- COLLECTED MATERIAL -

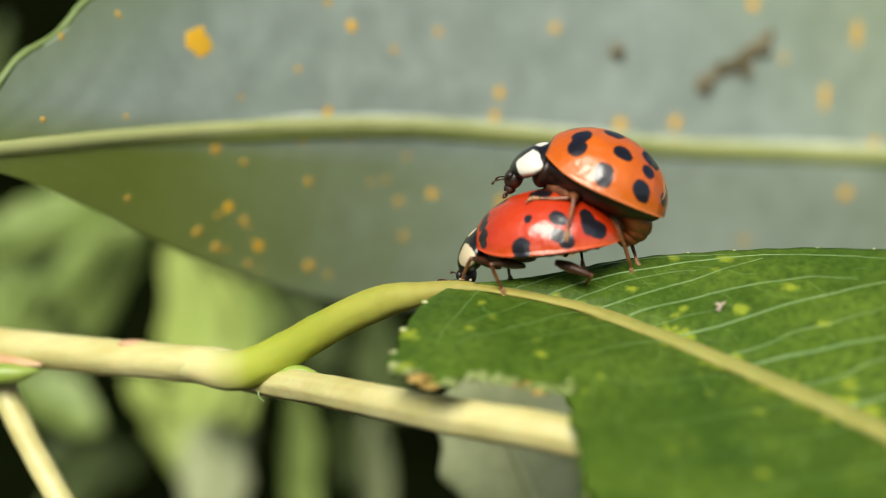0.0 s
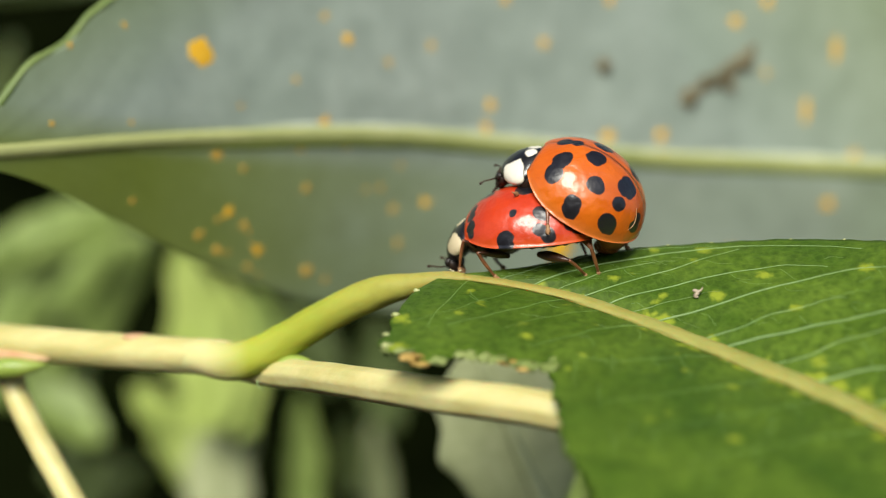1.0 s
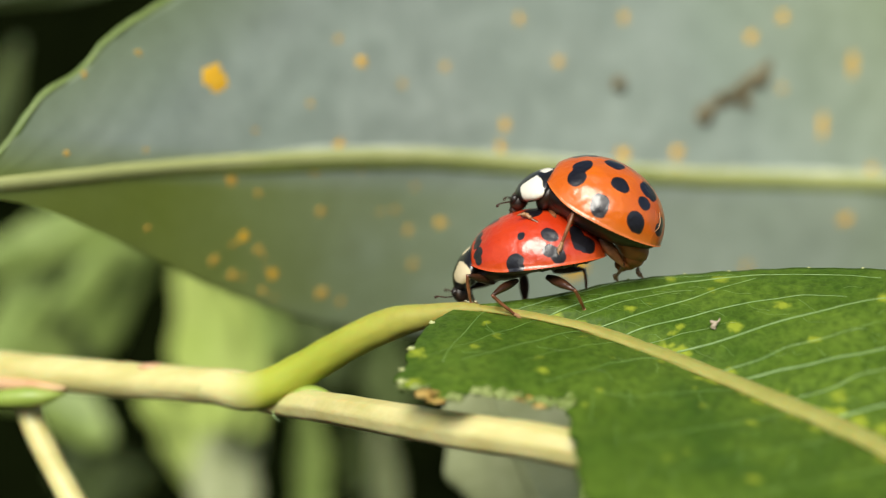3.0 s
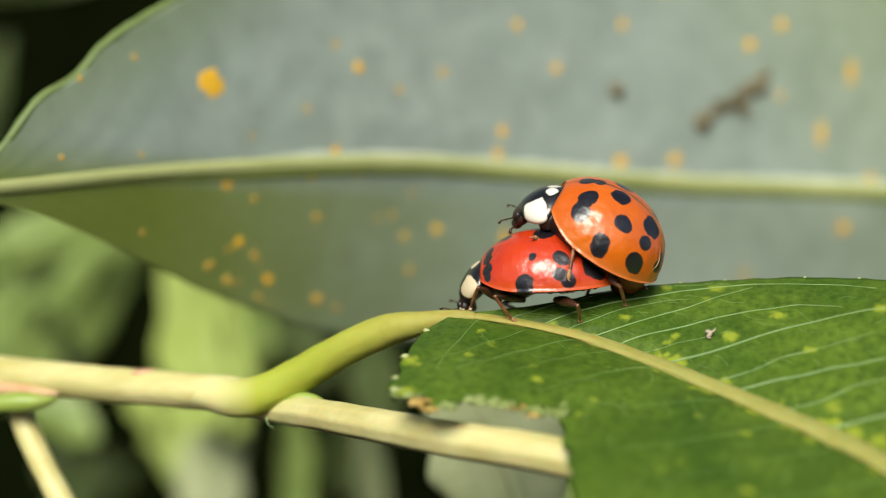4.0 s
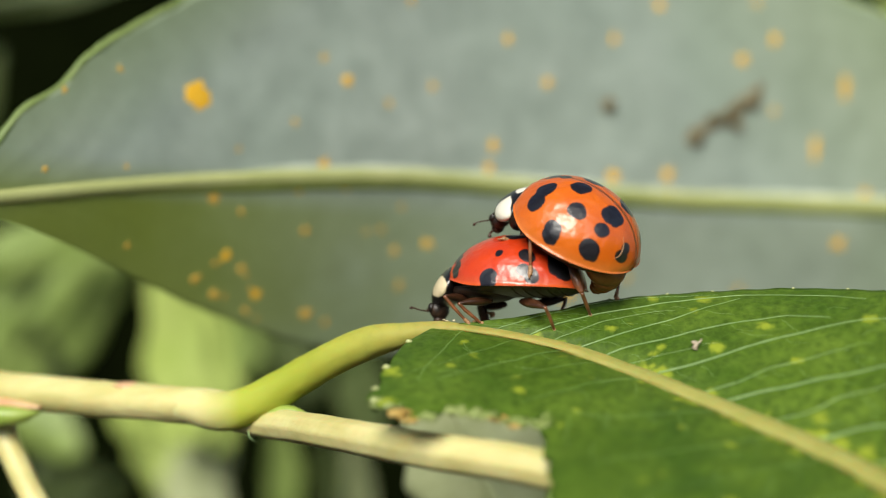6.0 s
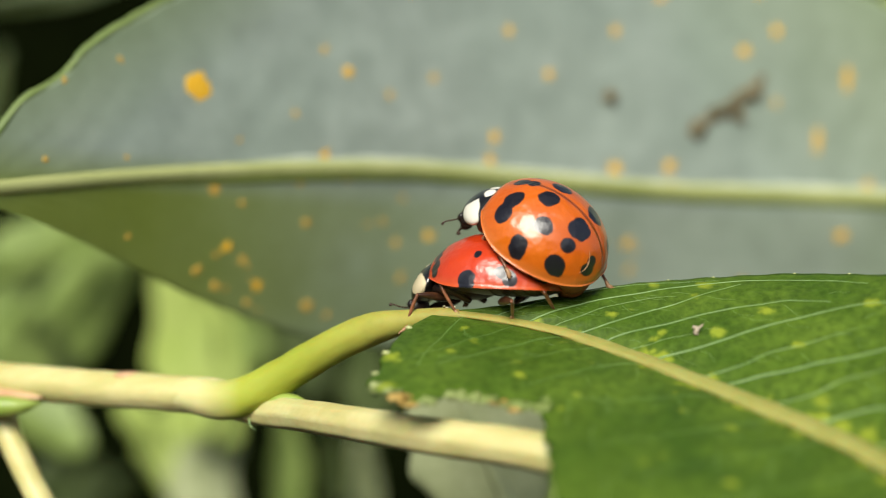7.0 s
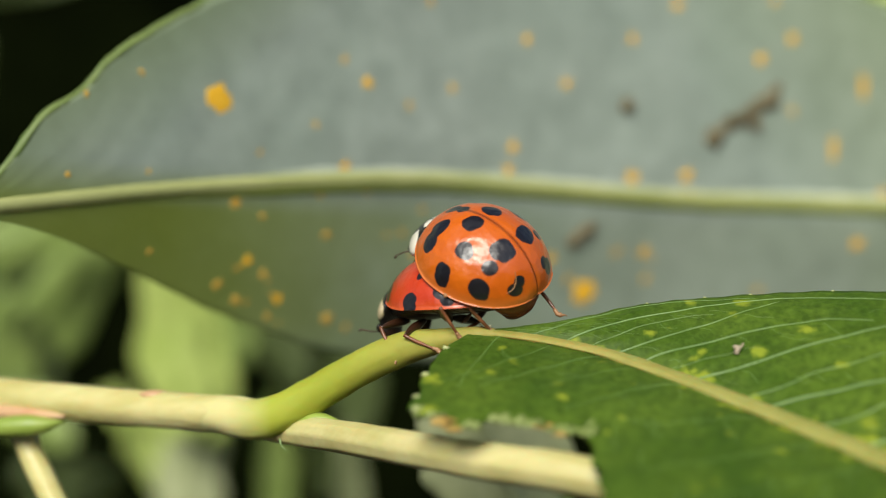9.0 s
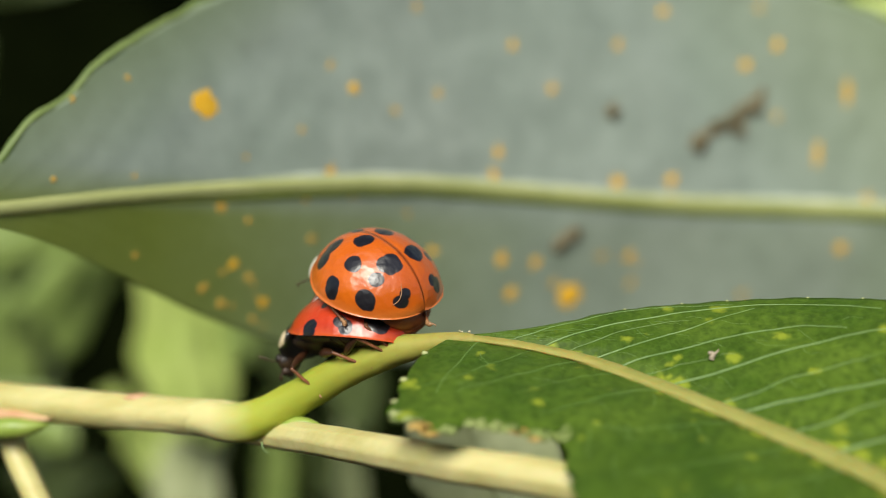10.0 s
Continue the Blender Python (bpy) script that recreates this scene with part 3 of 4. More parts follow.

- WHAT THIS TASK INVOLVES -
All of the material above should be reproduced exactly, except the pictures.

- EXPECTED OUTPUT -
0.0 s
1.0 s
3.0 s
4.0 s
6.0 s
7.0 s
9.0 s
10.0 s
Continue the Blender Python (bpy) script that recreates this scene with part 3 of 4. More parts follow.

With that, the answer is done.